Ma a me pare che il riconoscimento che "qualcosa accomuna" tutti gli uomini sia una conquista proprio del "postmoderno" che invece Scola denuncia come causa e fonte dei mali dell'umanità. Il "postmoderno" ha spezzato la catena culturale tradizionalista 1 identitaria che per secoli ha impedito all'uomo di riconoscere la radice fondamentalmente unitaria della propria semenza, per quanto dispersa e diversificata essa possa apparirgli. Giustamente, ancora, il cardinale Scola ricorda le "dichiarazioni dei diritti universali", nate tutte - se non vado errato - sulla scia di quella proclamata dalla Assemblea delle Nazioni Unite. Salvo poi denunciare che la loro universalità sia divenuta "astratta", non tenga conto, cioè, "di tradizioni come quelle orientali" che le denunciano come "di parte", inganno tramato dall'odiato occidente.
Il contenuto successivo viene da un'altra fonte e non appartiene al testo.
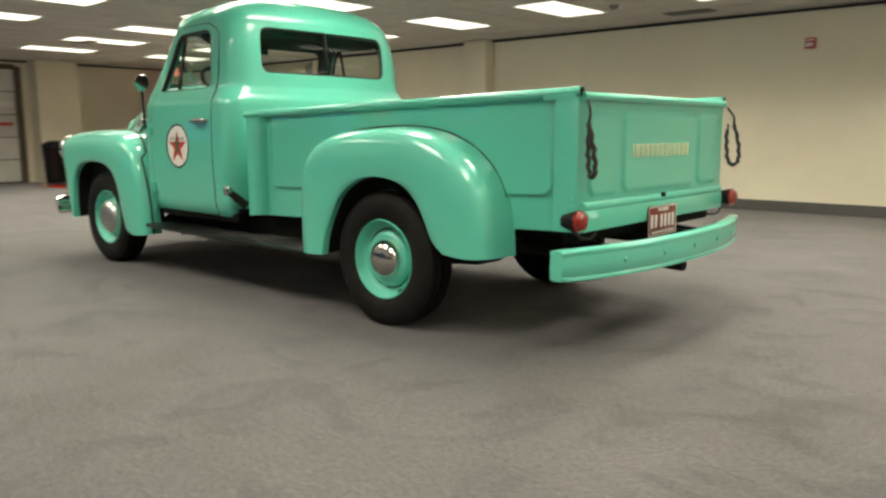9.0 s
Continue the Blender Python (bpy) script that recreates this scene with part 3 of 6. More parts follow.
for s in (1, -1):
    rows = [(lambda t: y_in(t), lambda t: 0.03 * (1 - tail(t)), 0),
            (lambda t: y_in(t) + (0.86 - y_in(t)) * 0.25, lambda t: 0.018 * (1 - tail(t)), 0),
            (lambda t: 0.72 * (1 - tail(t)) + 0.86 * tail(t), lambda t: 0.0 + 0.0 * nose(t), 0),
            (lambda t: 0.80 * (1 - tail(t)) + 0.884 * tail(t), lambda t: 0.006 + 0.012 * nose(t), 0),
            (lambda t: 0.86 * (1 - tail(t)) + 0.905 * tail(t), lambda t: 0.024 + 0.012 * nose(t) - 0.008 * tail(t), 0),
            (lambda t: 0.905 * (1 - tail(t)) + 0.922 * tail(t), lambda t: 0.052 + 0.028 * nose(t) - 0.02 * tail(t), 0),
            (lambda t: 0.930 * (1 - tail(t)) + 0.932 * tail(t), lambda t: 0.095 + 0.04 * nose(t) - 0.035 * tail(t), 0.03),
            (0.940, lambda t: 0.12 + 0.04 * nose(t), 0.30), (0.941, lambda t: 0.12 + 0.035 * nose(t), 0.62), (0.937, lambda t: 0.12 + 0.03 * nose(t), 0.90), (0.932, 0.12, 0.97), (0.924, 0.12, 1.0)]
    bm = wing(front_outline, front_arch, rows, n=110)
    f = part("front_fender", bm if s > 0 else mirror(bm), M_PAINT, truck, "rounded mint green front fender")
    O = resample(front_arch, 24)
    ring = [(3.10 + (x - 3.10) * 0.365 / math.hypot(x - 3.10, z - 0.36), 0.36 + (z - 0.36) * 0.365 / math.hypot(x - 3.10, z - 0.36)) for x, z in O]
    rr = [[(x, 0.892, z + 0.003) for x, z in O], [(x, 0.80, z + 0.012) for x, z in O], [(x, 0.80, z) for x, z in ring], [(x, 0.55, z) for x, z in ring], [(3.07 + (x - 3.07) * 0.3, 0.55, 0.5) for x, z in O]]
    b = normals(grid(rr))
    part("wheel_house", b if s > 0 else mirror(b), M_UNDER, f, "unlit black wheel house")
    # black welt along the tail
    O = resample(front_outline, 110)
    welt = [(O[i][0], max(y_in(i / 109) + 0.006 + 0.058 * tail(i / 109), float(np.interp(O[i][0], [2.298, 2.37, 2.48, 2.60, 2.775, 2.95], [0.863, 0.848, 0.812, 0.774, 0.738, 0.70]))), O[i][1] + 0.002) for i in range(50, 110) if O[i][0] < 2.93]
    b = tube(welt, 0.007, 6)
    part("welt", b if s > 0 else mirror(b), M_SEAL, f, "black beading")
    # headlamp: chrome rim, glass, bucket
    hx, hy, hz = 3.754, 0.792, 0.888
    lampg = lathe([(-0.10, 0.088), (-0.03, 0.112), (0.0, 0.119), (0.022, 0.118), (0.034, 0.109), (0.037, 0.098), (0.028, 0.092)], 40, "x", (hx, hy, hz))
    hl = part("headlight", lampg if s > 0 else mirror(lampg), M_CHROME, truck, "round headlight in a chrome rim")
    b = lathe([(0.033, 0.094), (0.018, 0.080), (0.006, 0.060), (-0.001, 0.040), (-0.005, 0.020), (-0.006, 0.0)], 32, "x", (hx, hy, hz))
    part("reflector", b if s > 0 else mirror(b), M_REFLECT, hl, "silvered reflector bowl")
    b = sheet(lambda y, z: (hx + 0.048 - 2.3 * (y * y + z * z) + 0.0016 * math.cos(y * 420) * (1 if z < 0.02 else 0.3), hy + y, hz + z), [(0.093 * math.cos(a), 0.093 * math.sin(a)) for a in np.linspace(0, 2 * math.pi, 36, endpoint=False)], (), 0.006)
    part("lens", normals(b if s > 0 else mirror(b)), M_LAMPGLASS, hl, "ribbed glass lens")
    b = lathe([(-0.004, 0.013), (0.012, 0.013), (0.018, 0.009), (0.020, 0.0)], 14, "x", (hx, hy, hz))
    part("bulb_shield", b if s > 0 else mirror(b), M_CHROME, hl, "bright bulb shield")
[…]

Ma al posto dei grandi diritti universali (scaturiti anche dalla matrice cristiana) vorremo porre - che so - la lapidazione dell'adultera, l'infibulazione, il taglio della mano al ladro, il delitto "di onore" trasmigrato dalla Sicilia a certi nuclei di immigrati di provenienza mediorientale, gli odi etnici e tribali, la pena di morte comminata, qua e là, in forme quasi extragiudiziali? Nel drammatico tsunami del confronto tra costumi, civiltà, religioni anche diversissime tra loro, a me pare che tener ferma la barra sul diritto come è stato elaborato dalla cultura occidentale dello stato neutro e (ovviamente) laico - sia se non la soluzione perfetta almeno il miglior suggerimento da proporre all'uomo.